During the war four gun turrets were built on the highest point to defend Wellington from air attack. Despite New Zealand being so far from the rest of the world it was potentially vulnerable. The guns were never fired as the only time enemy aircraft flew near all those manning the guns were asleep.
Also during the war it was used as a degaussing station. The Germans were increasingly using magnetic mines which would be attracted by the magnetism of ships’ hulls. The degaussing process, operated by WRENs, changed the magnetic polarity of the hulls and protected ships from such a demise.
In the 1970s the island became a place of quarantine again, but this time for animals. Farmers were wanting to introduce new breeds from around the world but these could potentially destroy the breeds already in place. Any new animals entering New Zealand had to be cleared for entry by the quarantine establishment on the island. With the development of embryonics it quickly became less important and finally closed down in the mid nineties.

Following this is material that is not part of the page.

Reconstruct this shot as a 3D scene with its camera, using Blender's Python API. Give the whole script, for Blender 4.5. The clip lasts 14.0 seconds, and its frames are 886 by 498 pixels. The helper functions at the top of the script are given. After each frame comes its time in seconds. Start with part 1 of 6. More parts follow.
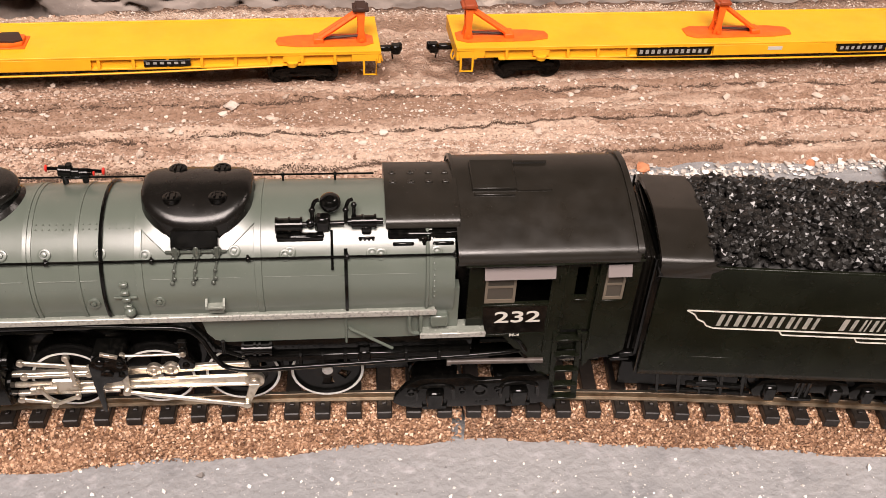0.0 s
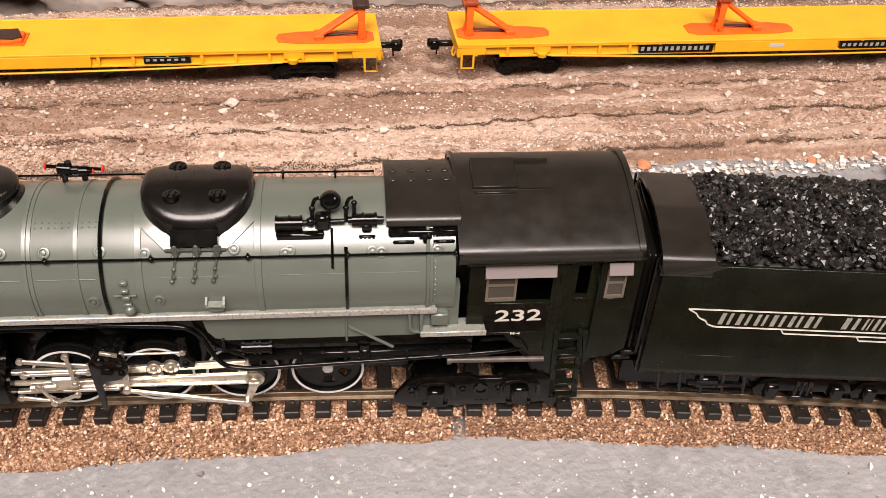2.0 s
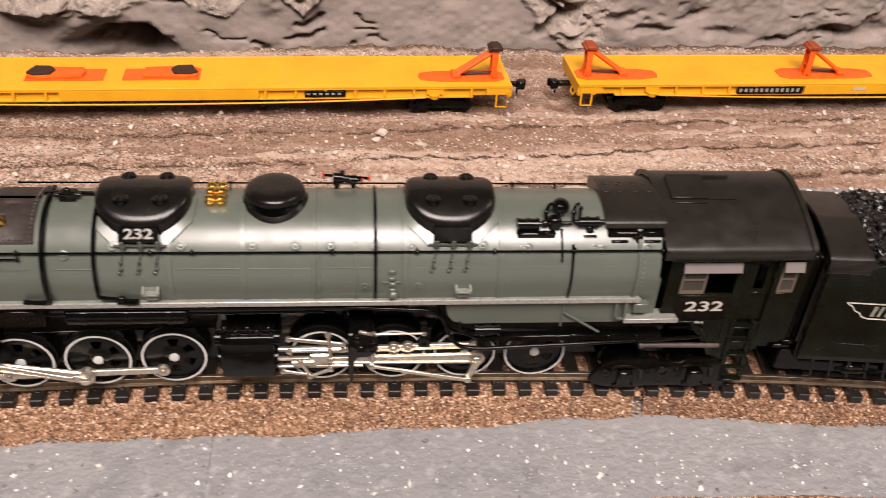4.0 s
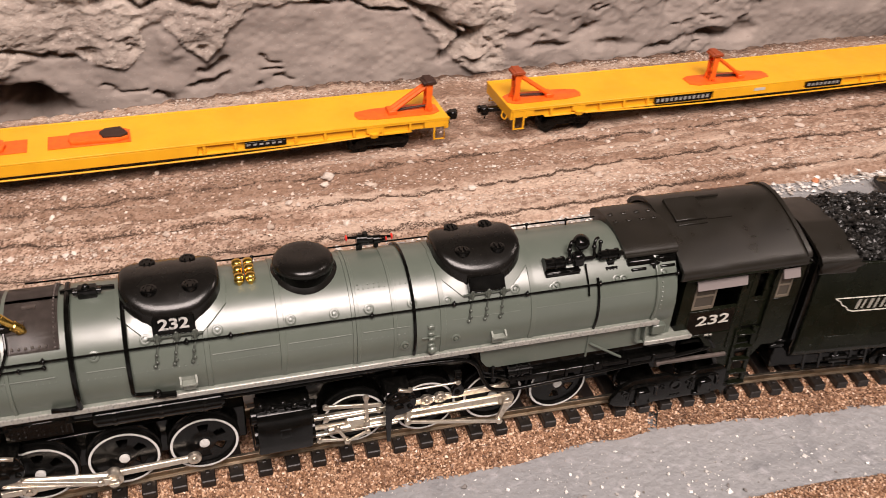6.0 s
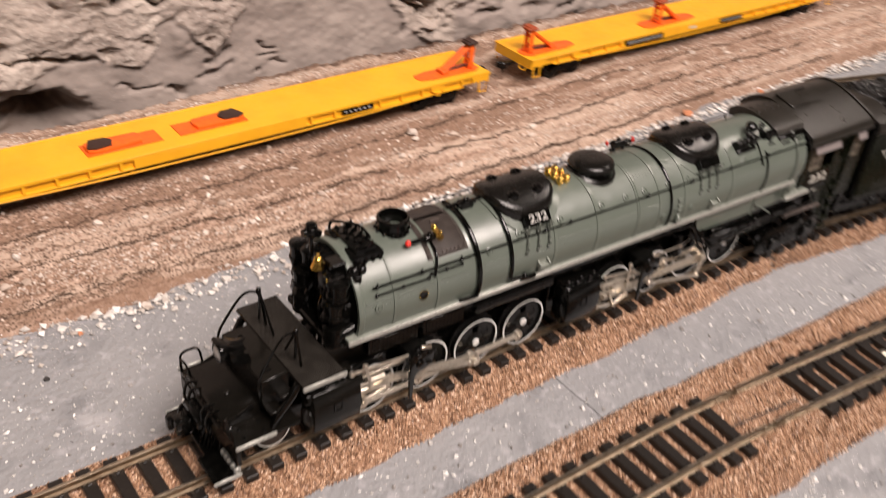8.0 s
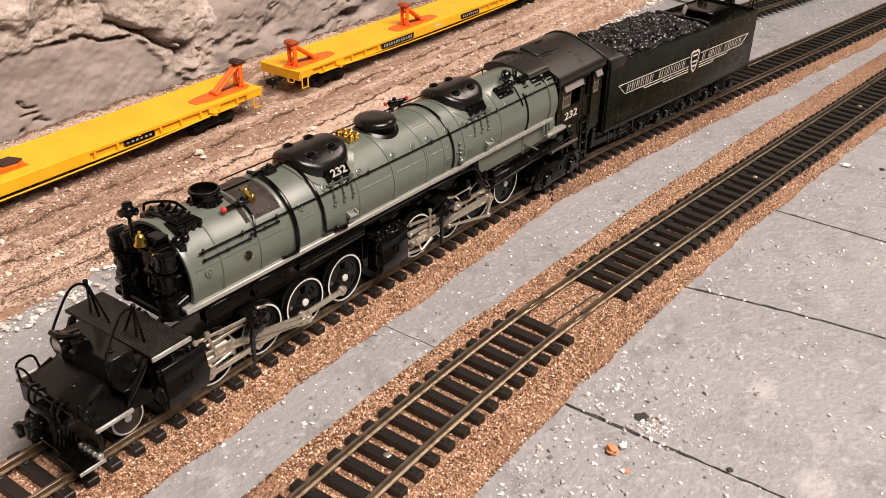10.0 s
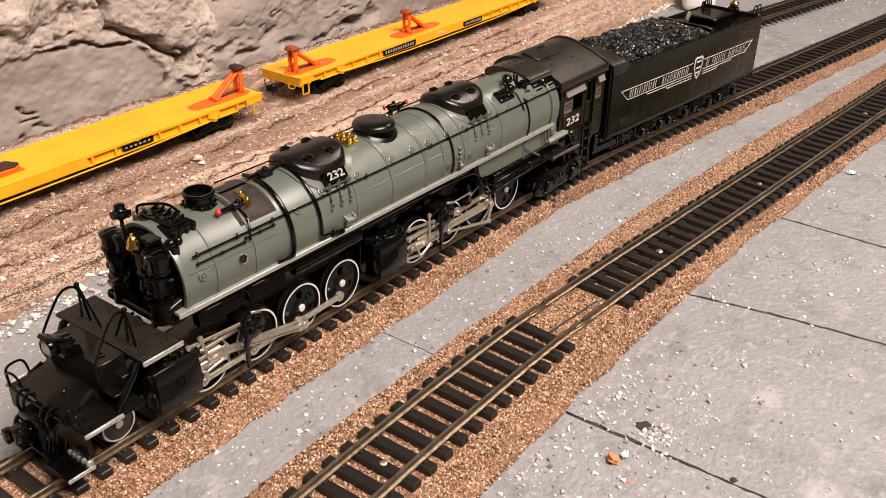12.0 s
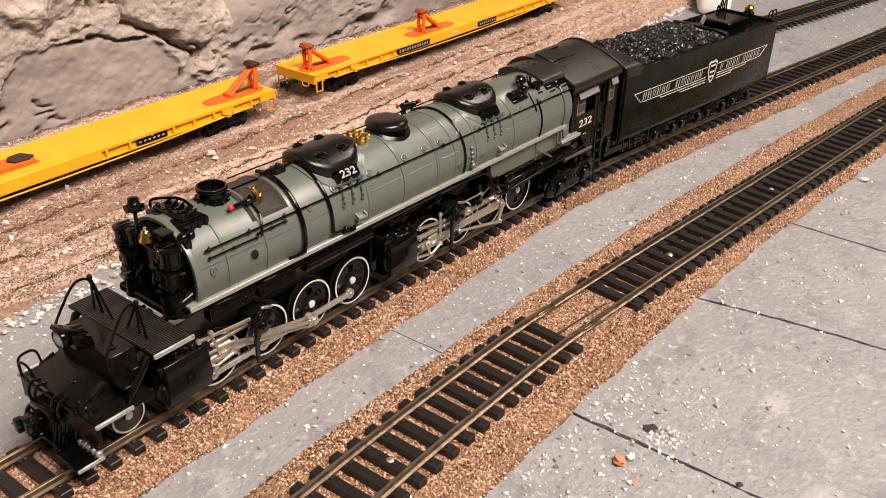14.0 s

It is now a national reserve and a strict code of conduct in relation to preserving it as a pure New Zealand environment is maintained. There are no non indigenous creatures on the island. It took them three years to eradicate it of rats, mice and other creatures brought in by one means or another.
This time I was able to see all of the island, to enjoy its wildlife, it’s dramatic scenery and it’s peace and quiet.
Tomorrow Ben and I move on, travelling north to complete the Tongariro Crossing, but that will be another chapter.